In 2012 he received the Deutsche Börse Photography Prize for a collection of his photo collages (John Stezaker, s.d.). His work uses old images, not his own. Does this make him any less a photographer? Which opens the question of what is a photographer? Do you have to take the images yourself – or can you utilise those of others? For the ultimate answer to this one can only look at the work of Sultan and Mandel in Evidence, reprinted as a facsimile cope in 2018 (Sultan and Mandel, 2018). It has been described as ‘one of the most influential photobooks of the last 50 years. If you are using other’s images are you rather a curator? –but again is a curator someone who keeps, rather than someone who uses? This work falls between, or overlaps, both these descriptions. Does it matter? The images make you (or at least made me) think.
A recent exhibition of his work was held in London at The Approach and the catalogue (Stezaker et al., 2019)gives two fascinating essays about his work together with an overview of images produced between 1976 and 2017. The first essay by Michael Bracewell discusses the source of the images from ‘industrially created romantic fantasies’ and how by the simple act of cutting Stezaker transforms them into ‘an oddly haunted psychological moment’. His art disrupts the image and forces the viewer to look repeatedly at an ‘illogical ‘scene to try and make it make sense.
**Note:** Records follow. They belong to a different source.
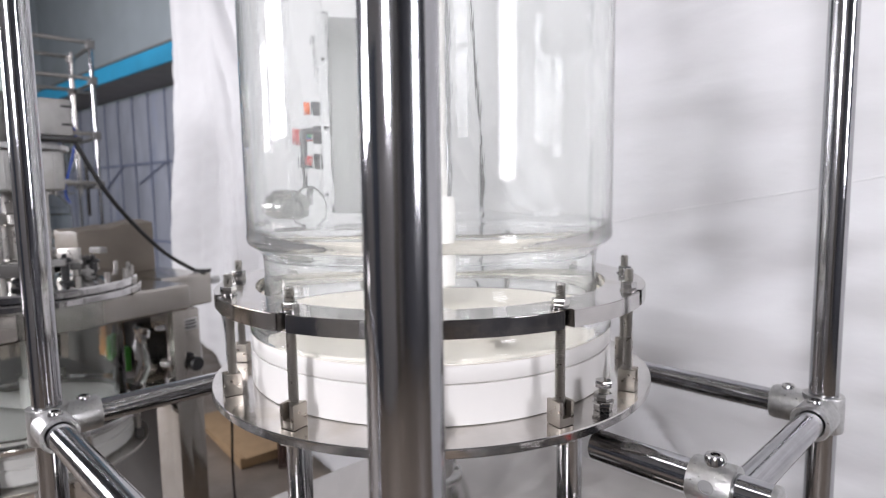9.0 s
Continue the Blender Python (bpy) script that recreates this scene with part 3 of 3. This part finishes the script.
# ---- control box behind the vessel ----
def control_box():
    n = Vector((-0.545, -0.839, 0))
    u = Vector((-0.839, 0.545, 0))
    base = Matrix(((u.x, -n.x, 0, -0.936), (u.y, -n.y, 0, 1.009), (0, 0, 1, 1.170), (0, 0, 0, 1)))   # x along the door, y into the box
    t = thing("control_box", base, "pale grey control box with coloured push buttons, fixed to the frame", "control box")
    W, H, D = 0.34, 0.433, 0.20
    part("enclosure", box((W - 0.012, D, H - 0.010), (W / 2, D / 2 + 0.028, H / 2), 0.004), PAINT, t, "grey painted enclosure")
    part("door", box((W, 0.022, H), (W / 2, 0.014, H / 2), 0.005, seg=3), PAINTL, t, "pale grey front door")
    part("door_gasket", box((W - 0.02, 0.005, H - 0.02), (W / 2, 0.0268, H / 2), 0.0), DARK, t)
    for x in (0.07, 0.19):
        d = part("display", box((0.060, 0.012, 0.070), (x, 0.0, 0.365), 0.002), PAINTL, t, "small panel meter")
        part("screen", box((0.044, 0.002, 0.036), (x, -0.0068, 0.360), 0.0005), GREYP, d, "dark grey meter window")
        part("hood", box((0.052, 0.010, 0.008), (x, -0.008, 0.394), 0.002), GREYP, d)

    def knob(name, x, z, col, r, length, label):
        m = pose(x, 0.003, z, 90, 0, 0)
        b = part(name, lathe([(0, 0), (0.015, 0), (0.0155, 0.002), (0.0155, 0.014), (0.013, 0.016), (0, 0.016)], 28), BLACK, t, label, m)
        part("cap", lathe([(0, 0.016), (r * 0.86, 0.016), (r, 0.018), (r, 0.016 + length * 0.85), (r * 0.9, 0.016 + length), (0, 0.016 + length + 0.001)], 28), col, b, label)
        part("collar", lathe([(0.0125, 0.0158), (0.0145, 0.0158), (0.0145, 0.021), (0.0125, 0.021)], 28, closed=True), WHITEP, b)
        return b
    knob("indicator_lamp", 0.060, 0.247, ORANGE, 0.0135, 0.022, "orange indicator lamp")
    e = knob("emergency_stop", 0.100, 0.190, RED, 0.010, 0.032, "red mushroom emergency stop")
    part("mushroom", lathe([(0, 0.046), (0.012, 0.046), (0.019, 0.050), (0.0195, 0.056), (0.016, 0.064), (0, 0.067)], 32), RED, e, "red mushroom head")
    knob("blue_button", 0.070, 0.192, BLUEP, 0.010, 0.018, "blue push button")
    knob("green_button", 0.043, 0.193, GREENP, 0.010, 0.016, "green push button")
    s = knob("selector_switch", 0.110, 0.133, BLACK, 0.012, 0.014, "black selector switch")
    part("lever", box((0.010, 0.026, 0.030), (0, 0, 0.040), 0.003), BLACK, s)
    knob("red_button", 0.060, 0.135, RED, 0.011, 0.018, "red push button")
    for x, z, w in ((0.06, 0.285, 0.05), (0.08, 0.218, 0.10), (0.08, 0.162, 0.10), (0.11, 0.085, 0.03), (0.04, 0.085, 0.03)):
        part("label_bar", box((w, 0.0015, 0.012), (x, 0.0022, z), 0.0003), GREYP, t, "engraved grey label")
    part("door_lever", sweep([(0.012, 0.003, 0.193), (0.012, -0.030, 0.193), (0.012, -0.036, 0.185), (0.014, -0.036, 0.135), (0.016, -0.034, 0.085), (0.018, -0.030, 0.043)], 0.0065, 10), BLACK, t, "black bent door handle")
    for x in (0.05, 0.13, 0.21):
        part("lug", box((0.018, 0.016, 0.018), (x, 0.02, H + 0.007), 0.004), PAINT, t)
    for z in (0.06, 0.20, 0.34):
        part("door_screw", lathe([(0, 0.003), (0.004, 0.003), (0.005, 0), (0, 0)], 14, m=pose(-0.0005, 0.014, z, 0, -90, 0)), STEEL, t)
    for x in (0.06, 0.10, 0.16):
        part("cable_gland", disc(0.011, -0.030, 0.004, 0.002, 18, m=Matrix.Translation((x, 0.14, 0))), BLACK, t, "black cable gland")
    # two bracket clamps towards the rear post
    for z in (0.03, 0.40):
        b = part("bracket", box((0.030, 0.05, 0.030), (0.030, D + 0.050, z), 0.006), CAST, t, "cast clamp on the rear post")
        part("clamp_knob", disc(0.014, 0, 0.024, 0.003, 20, m=pose(0.016, D + 0.055, z - 0.005, 0, -90, 0)), BLACK, b)
    return t


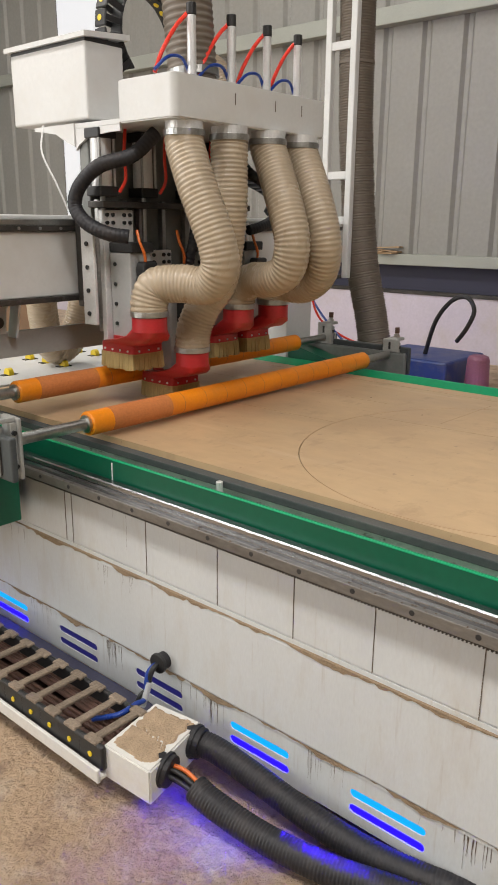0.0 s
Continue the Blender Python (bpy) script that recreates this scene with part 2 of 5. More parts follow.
# dark navy; also carries the shade in the gap behind the tray
M_RECESS = material("dark band and gap shade", (0.05, 0.05, 0.085), 0.6, scale=2, amount=0.2)
M_LED_C = material("cyan led diffuser", (0.0, 0.03, 0.1), 0.6, emission=(0.002, 0.40, 1.0), strength=1.9, spec=0.1)
M_LED_B = material("blue led diffuser", (0.0, 0.0, 0.08), 0.6, emission=(0.0022, 0.0006, 1.0), strength=18.0, spec=0.1)
# low emission adds a faint blue glow to the strips that are off
M_LED_OFF = material("unlit led diffuser with added glow", (0.02, 0.02, 0.10), 0.35, emission=(0.02, 0.01, 1.0), strength=0.10)
M_GLOW_R = material("red indicator", (0.8, 0.05, 0.05), 0.4, emission=(1.0, 0.05, 0.05), strength=3.0)
M_GLOW_G = material("green indicator", (0.05, 0.8, 0.2), 0.4, emission=(0.05, 1.0, 0.3), strength=3.0)
M_LABEL_R = material("red label", (0.55, 0.02, 0.03), 0.4)
M_LABEL_W = material("white print", (0.8, 0.8, 0.8), 0.4)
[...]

In one of his later series Love the apparently simple act of cutting through the eyes and duplicating them gives an eerie, intensity to the gaze. I would be interested to see them alongside the original images. I did manage to track one down. The original is a picture of Helen Walker by Everett in which the actress looks sultry and stares directly at you. In the altered image. She is shocked, even frightened. She has certainly lost her air of composure.
The finishing essay by Craig Burnett quotes from John Donne’s poem The Ecstasy’ – Our eye-beams twisted, and did thread/our eyes upon one double string…’ and questions (via the talking persona of one of the images) ‘does it lure you in, intrigue, astonish?’. They certainly intrigue and astonish me.